## [What to work on]
Copy out each line of the listing that has the word "More" in it.

## [Task input]

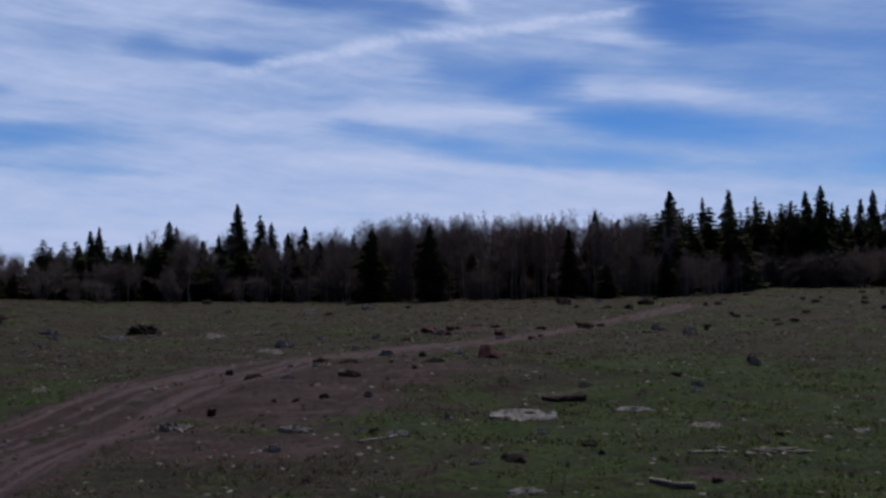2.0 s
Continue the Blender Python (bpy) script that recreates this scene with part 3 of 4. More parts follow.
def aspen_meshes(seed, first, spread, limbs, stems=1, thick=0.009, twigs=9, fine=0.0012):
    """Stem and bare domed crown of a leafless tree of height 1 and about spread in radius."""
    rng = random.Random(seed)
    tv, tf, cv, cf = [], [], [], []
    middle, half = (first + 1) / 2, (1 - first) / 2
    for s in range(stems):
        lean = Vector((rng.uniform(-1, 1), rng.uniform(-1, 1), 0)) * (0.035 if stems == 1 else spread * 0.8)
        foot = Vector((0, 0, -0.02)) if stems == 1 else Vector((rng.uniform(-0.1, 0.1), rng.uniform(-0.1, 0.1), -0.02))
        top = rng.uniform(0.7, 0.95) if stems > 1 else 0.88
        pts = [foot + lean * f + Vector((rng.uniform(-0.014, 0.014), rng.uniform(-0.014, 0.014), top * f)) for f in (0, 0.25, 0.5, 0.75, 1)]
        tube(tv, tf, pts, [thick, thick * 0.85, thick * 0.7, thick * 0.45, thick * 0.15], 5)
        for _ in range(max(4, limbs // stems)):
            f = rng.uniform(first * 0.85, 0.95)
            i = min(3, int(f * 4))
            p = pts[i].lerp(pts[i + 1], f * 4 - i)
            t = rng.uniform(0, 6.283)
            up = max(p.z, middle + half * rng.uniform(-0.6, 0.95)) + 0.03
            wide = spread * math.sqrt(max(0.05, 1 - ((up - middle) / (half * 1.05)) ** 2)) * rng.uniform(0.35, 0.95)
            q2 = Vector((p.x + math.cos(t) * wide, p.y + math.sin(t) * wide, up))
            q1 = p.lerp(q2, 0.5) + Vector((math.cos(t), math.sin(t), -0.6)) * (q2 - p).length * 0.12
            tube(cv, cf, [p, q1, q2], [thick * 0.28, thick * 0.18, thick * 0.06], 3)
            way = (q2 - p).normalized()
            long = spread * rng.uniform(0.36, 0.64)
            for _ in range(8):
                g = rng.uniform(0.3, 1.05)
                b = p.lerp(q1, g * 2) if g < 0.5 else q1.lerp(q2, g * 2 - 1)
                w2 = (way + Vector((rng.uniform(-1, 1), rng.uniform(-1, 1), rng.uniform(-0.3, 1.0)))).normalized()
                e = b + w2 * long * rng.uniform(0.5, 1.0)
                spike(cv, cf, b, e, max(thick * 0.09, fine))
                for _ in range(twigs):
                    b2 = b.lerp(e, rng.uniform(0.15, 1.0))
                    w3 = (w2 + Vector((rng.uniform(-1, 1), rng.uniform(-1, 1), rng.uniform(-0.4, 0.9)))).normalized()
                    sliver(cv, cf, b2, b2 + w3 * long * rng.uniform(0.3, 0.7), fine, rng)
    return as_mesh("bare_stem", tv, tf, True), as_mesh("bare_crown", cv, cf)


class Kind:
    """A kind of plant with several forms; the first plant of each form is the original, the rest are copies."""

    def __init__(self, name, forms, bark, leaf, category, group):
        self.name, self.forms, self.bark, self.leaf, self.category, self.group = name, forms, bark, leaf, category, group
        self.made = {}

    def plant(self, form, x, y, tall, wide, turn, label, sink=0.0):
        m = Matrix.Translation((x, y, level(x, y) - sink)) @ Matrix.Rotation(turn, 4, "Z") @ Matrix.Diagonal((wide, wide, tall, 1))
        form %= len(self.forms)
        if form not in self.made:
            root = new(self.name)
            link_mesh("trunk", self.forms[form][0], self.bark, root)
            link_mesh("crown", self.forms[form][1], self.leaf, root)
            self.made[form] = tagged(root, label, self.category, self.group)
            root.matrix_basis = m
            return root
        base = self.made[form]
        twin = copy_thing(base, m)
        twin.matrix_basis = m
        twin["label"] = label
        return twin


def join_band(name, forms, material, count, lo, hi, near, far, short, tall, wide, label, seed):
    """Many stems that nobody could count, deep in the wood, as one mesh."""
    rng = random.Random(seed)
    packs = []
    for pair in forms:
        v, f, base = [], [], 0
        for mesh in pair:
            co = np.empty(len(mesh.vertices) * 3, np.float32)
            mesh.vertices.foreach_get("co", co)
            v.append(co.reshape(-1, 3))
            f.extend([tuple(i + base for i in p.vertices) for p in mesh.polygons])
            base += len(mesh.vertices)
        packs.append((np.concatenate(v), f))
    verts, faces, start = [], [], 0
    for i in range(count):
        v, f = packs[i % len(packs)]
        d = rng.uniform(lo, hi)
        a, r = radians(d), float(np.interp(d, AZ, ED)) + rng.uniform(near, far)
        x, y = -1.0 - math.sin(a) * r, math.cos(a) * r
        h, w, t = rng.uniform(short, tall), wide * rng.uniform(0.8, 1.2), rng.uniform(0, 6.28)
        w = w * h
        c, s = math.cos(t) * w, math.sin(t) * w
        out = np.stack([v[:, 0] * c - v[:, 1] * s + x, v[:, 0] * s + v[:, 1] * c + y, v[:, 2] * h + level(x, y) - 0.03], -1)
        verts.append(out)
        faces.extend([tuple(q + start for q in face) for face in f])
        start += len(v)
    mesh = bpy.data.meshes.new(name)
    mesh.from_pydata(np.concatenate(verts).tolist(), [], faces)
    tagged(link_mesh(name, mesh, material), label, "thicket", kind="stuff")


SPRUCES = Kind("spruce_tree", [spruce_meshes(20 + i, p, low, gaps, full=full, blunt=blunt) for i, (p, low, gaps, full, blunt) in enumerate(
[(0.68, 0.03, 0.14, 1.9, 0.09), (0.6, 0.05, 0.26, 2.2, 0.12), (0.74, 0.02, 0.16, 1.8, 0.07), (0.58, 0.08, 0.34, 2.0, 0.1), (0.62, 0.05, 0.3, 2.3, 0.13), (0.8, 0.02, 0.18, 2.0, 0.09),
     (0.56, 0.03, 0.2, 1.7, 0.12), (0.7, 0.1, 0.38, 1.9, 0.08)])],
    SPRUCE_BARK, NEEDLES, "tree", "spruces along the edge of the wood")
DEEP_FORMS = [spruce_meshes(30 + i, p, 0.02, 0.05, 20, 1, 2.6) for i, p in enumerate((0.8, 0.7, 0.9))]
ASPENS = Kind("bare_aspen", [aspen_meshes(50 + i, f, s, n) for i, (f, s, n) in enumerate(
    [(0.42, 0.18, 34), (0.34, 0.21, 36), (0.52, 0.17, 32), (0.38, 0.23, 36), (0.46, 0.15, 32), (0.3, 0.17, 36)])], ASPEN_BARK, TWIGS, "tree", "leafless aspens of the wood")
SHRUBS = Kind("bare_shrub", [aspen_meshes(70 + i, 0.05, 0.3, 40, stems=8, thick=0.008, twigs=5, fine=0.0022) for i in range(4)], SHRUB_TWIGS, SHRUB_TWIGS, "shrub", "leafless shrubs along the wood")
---
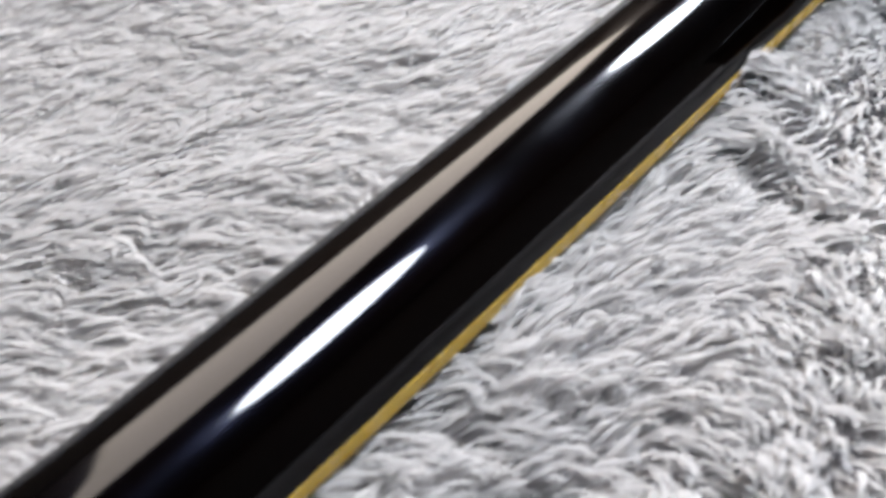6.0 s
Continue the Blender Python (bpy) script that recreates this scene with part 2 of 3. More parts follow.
...
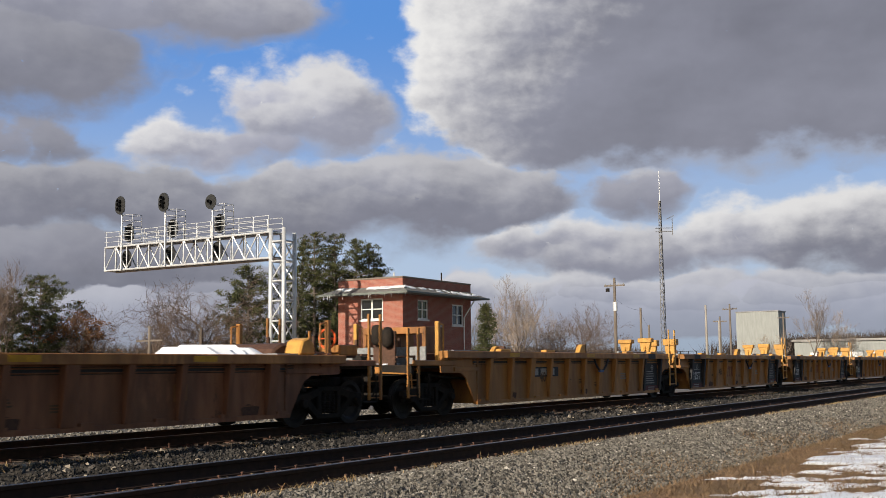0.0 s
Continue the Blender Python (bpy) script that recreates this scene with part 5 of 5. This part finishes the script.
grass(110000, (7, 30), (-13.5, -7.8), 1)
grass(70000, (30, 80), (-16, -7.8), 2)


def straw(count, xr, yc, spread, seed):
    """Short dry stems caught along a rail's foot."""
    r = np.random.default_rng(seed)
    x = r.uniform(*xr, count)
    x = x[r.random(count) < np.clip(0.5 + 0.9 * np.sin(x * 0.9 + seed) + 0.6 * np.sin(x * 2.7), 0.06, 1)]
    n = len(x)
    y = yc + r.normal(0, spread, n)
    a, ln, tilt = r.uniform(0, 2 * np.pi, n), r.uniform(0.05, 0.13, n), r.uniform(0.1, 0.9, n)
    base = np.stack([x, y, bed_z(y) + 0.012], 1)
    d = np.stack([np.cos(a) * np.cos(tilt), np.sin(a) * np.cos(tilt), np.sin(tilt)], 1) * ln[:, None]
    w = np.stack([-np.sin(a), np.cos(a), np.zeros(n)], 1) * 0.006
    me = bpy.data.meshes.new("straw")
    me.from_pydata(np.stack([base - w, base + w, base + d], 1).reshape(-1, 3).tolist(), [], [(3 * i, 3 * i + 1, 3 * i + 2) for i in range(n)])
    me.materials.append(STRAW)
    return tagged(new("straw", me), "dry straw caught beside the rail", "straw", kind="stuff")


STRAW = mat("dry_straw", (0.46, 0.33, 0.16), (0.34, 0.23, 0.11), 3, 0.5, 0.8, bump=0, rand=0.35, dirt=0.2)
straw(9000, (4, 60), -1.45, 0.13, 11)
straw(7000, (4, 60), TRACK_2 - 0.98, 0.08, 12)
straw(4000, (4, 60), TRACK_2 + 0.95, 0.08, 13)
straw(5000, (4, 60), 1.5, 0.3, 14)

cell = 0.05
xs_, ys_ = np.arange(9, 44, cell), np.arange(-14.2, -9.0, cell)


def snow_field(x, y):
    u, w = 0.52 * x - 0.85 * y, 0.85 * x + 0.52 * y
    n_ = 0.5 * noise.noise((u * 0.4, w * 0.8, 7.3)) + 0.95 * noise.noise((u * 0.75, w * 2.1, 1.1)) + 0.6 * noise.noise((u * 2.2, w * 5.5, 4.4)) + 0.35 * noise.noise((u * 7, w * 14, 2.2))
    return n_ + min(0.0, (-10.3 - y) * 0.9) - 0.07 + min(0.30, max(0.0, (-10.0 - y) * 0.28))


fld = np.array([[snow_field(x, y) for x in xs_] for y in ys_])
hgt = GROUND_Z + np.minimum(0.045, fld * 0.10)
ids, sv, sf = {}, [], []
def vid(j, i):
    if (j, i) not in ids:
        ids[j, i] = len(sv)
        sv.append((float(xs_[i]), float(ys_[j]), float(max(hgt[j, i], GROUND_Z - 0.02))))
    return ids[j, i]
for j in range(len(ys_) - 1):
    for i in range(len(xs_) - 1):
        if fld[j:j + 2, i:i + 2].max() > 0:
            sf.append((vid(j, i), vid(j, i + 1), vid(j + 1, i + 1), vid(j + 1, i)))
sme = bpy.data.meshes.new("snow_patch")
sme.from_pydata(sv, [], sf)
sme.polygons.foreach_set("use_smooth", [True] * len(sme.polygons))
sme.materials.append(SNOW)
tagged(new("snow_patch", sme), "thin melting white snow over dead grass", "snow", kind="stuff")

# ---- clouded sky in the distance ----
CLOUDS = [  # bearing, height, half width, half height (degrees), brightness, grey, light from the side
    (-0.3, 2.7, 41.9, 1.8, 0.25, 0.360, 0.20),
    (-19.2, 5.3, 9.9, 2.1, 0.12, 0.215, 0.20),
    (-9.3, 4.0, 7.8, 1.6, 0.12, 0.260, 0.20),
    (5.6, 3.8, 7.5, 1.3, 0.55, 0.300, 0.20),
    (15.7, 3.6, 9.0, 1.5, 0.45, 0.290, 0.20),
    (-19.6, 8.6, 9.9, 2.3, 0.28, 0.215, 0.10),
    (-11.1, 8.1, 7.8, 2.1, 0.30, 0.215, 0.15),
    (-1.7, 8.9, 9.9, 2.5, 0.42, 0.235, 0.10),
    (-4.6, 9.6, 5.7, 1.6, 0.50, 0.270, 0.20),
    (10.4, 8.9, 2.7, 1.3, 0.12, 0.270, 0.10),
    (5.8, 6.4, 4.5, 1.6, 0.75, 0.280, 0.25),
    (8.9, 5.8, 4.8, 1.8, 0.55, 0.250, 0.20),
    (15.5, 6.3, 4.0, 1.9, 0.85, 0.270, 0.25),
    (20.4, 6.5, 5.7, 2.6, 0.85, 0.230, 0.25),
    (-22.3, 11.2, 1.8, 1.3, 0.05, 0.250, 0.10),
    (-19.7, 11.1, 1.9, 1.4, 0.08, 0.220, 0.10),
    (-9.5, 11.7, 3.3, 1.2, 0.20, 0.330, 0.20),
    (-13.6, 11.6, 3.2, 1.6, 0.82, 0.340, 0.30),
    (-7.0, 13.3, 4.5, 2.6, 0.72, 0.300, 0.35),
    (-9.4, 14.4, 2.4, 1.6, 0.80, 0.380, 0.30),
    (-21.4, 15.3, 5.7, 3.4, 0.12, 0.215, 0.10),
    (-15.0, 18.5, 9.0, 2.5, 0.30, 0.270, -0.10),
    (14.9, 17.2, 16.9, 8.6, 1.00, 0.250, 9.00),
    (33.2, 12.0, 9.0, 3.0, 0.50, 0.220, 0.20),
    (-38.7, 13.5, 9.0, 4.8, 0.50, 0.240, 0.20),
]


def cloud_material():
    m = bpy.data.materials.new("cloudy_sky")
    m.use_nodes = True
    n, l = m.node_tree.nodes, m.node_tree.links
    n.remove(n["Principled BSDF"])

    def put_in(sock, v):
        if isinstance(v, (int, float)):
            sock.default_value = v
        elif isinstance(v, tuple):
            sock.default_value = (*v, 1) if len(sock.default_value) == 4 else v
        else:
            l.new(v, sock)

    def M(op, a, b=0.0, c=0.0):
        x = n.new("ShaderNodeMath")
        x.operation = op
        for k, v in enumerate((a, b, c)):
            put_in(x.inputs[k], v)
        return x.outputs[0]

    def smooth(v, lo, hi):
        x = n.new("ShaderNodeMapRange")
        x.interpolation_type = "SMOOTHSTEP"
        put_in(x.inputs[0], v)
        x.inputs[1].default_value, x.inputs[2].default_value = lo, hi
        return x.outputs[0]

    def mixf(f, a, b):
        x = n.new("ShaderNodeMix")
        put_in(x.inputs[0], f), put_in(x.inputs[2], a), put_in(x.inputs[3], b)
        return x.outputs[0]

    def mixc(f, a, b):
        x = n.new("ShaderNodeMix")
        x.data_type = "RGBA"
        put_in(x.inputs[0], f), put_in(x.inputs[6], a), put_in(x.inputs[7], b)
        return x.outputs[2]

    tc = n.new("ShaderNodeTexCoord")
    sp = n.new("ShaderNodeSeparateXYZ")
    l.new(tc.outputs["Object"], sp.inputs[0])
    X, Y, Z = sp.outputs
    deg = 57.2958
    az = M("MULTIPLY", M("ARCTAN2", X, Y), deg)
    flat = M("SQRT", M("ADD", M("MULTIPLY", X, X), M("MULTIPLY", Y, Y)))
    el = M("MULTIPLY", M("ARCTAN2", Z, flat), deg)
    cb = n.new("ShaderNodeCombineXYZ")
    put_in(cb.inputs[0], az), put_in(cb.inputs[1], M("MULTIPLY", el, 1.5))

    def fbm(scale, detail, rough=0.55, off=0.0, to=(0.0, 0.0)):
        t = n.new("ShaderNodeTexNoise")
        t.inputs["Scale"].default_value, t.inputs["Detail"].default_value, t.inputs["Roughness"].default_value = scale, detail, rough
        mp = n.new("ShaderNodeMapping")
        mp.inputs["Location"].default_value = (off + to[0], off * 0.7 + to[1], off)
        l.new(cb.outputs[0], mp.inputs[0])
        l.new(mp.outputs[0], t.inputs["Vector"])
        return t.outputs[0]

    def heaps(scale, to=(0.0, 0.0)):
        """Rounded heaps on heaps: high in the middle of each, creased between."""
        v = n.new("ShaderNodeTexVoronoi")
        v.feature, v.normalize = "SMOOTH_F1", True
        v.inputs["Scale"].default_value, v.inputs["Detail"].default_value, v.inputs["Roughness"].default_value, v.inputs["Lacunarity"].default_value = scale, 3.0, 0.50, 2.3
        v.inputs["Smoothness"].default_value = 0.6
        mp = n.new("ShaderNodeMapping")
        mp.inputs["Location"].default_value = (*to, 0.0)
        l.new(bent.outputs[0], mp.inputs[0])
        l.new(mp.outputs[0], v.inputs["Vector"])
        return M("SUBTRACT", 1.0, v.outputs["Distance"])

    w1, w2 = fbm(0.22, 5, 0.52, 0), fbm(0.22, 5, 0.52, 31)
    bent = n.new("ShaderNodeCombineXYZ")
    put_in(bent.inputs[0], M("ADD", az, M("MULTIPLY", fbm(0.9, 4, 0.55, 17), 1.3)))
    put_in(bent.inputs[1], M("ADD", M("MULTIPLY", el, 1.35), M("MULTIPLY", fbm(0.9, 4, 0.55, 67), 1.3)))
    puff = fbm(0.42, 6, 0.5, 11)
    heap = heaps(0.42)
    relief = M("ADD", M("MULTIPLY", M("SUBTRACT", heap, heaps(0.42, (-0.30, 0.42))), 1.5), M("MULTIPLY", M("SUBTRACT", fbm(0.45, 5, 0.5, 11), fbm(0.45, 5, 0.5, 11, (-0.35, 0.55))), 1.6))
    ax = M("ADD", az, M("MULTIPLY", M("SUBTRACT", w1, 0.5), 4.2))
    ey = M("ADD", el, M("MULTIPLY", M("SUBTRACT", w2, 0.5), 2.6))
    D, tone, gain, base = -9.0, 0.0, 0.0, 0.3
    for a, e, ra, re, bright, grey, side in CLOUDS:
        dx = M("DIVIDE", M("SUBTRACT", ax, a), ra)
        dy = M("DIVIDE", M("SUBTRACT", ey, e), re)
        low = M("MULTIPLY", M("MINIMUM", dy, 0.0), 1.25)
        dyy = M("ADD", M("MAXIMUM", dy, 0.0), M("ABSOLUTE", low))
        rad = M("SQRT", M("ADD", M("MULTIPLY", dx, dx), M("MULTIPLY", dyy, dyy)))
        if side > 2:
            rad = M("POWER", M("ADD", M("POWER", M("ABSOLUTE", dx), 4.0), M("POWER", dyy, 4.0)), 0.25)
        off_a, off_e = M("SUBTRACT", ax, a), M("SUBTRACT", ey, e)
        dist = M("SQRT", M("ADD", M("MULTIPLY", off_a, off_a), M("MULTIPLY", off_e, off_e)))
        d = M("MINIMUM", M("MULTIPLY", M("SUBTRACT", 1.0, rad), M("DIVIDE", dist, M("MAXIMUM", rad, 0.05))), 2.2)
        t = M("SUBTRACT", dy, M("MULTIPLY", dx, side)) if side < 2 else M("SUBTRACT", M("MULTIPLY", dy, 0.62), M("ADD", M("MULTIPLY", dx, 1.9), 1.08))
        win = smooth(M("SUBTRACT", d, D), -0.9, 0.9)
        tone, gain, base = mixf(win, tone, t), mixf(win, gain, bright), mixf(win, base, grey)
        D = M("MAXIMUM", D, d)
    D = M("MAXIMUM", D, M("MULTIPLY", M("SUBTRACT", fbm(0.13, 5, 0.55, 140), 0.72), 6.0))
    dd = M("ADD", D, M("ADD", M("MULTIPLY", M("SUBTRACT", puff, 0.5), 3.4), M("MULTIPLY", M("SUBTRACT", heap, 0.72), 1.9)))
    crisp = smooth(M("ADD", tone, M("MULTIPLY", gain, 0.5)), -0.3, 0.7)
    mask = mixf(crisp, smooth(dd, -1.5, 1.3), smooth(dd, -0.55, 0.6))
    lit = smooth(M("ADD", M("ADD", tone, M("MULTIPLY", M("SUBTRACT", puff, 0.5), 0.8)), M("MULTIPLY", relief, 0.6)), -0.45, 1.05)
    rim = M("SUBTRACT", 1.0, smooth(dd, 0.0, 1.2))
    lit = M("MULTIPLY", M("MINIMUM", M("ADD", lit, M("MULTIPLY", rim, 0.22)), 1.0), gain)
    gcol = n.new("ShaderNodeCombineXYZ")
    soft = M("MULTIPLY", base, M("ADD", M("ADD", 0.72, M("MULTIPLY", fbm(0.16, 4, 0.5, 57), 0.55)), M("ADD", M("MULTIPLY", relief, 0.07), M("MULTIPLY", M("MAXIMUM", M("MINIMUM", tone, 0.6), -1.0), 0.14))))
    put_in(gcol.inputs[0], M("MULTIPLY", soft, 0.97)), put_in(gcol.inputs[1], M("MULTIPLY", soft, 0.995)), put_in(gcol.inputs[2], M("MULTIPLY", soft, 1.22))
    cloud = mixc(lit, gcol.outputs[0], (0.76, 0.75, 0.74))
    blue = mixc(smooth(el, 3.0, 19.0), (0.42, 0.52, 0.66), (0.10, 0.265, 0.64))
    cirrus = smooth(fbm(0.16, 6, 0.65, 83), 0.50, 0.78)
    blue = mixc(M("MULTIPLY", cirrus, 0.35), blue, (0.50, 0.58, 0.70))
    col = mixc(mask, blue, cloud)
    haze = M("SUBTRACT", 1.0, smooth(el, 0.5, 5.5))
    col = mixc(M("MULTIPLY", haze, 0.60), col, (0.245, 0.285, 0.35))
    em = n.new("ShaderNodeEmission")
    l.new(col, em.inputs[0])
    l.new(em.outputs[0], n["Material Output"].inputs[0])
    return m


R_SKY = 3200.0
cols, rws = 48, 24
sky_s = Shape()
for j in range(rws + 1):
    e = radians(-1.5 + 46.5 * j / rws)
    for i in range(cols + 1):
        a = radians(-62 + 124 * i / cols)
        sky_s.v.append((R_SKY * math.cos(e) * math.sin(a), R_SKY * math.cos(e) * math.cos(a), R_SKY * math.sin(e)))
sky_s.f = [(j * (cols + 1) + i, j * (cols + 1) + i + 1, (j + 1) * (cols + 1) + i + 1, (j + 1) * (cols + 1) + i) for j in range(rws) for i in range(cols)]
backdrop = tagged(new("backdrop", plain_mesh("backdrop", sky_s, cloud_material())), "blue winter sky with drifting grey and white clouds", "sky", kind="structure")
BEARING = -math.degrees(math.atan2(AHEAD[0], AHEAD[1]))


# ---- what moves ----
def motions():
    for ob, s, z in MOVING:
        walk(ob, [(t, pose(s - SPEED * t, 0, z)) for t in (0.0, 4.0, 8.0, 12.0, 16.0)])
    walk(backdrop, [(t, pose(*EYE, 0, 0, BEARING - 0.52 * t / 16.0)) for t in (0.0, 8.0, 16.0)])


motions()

## [In response]
Continue the Blender Python (bpy) script that recreates this scene with part 3 of 4. More parts follow.
Continue the Blender Python (bpy) script that recreates this scene with part 2 of 3. More parts follow.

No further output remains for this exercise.